Returning to the United States from Ecuador in 2012, Judy settled in Santa Fe, New Mexico where she creates, shows, and sells her work. She is the 2018 president of the Santa Fe Society of Artists in Santa Fe and a signature member of the New Mexico Watercolor Society. Her bird portraits have been selected for juried exhibitions in Arizona, California, Colorado, New Mexico, Texas and Mexico. She had the honor of being selected as an Artist in Residence at the Audubon Camp on Hog Island, Maine in August 2017. Her work can be seen online at Birds-by-Boyd.com.

Artist Statement

My first attempt using watercolor with a bird for a model resulted in a lifetime love affair with birds and painting them. Watercolor turned out to be the perfect medium for capturing these amazing, intelligent, soft, ephemeral beings. The more birds I painted, the more I wanted to learn about them.

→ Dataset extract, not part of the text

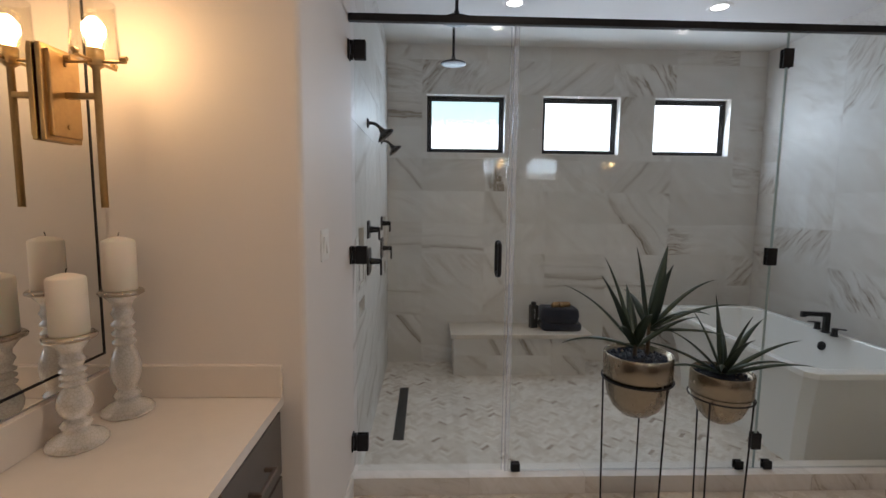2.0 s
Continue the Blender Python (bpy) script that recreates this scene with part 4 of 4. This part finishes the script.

This fascination led further to earning a Certificate in Field Ornithology and international travel to see and paint birds.

No longer limited to detecting poisonous gas in a coal mine, birds are now our early warning system of ecological change and distress around the world.
According to the April 2018 State of the World’s Birds report from BirdLife International (www.birdlife.org), almost 40 percent of the bird species in the world are in decline, nearly 1 of every 8 species.

In a time when our own Migratory Bird Treaty Act of 1918 is under attack, I hope my art reminds people of the birds they love and the necessity of international cooperation in protecting the health of the planet that we all share.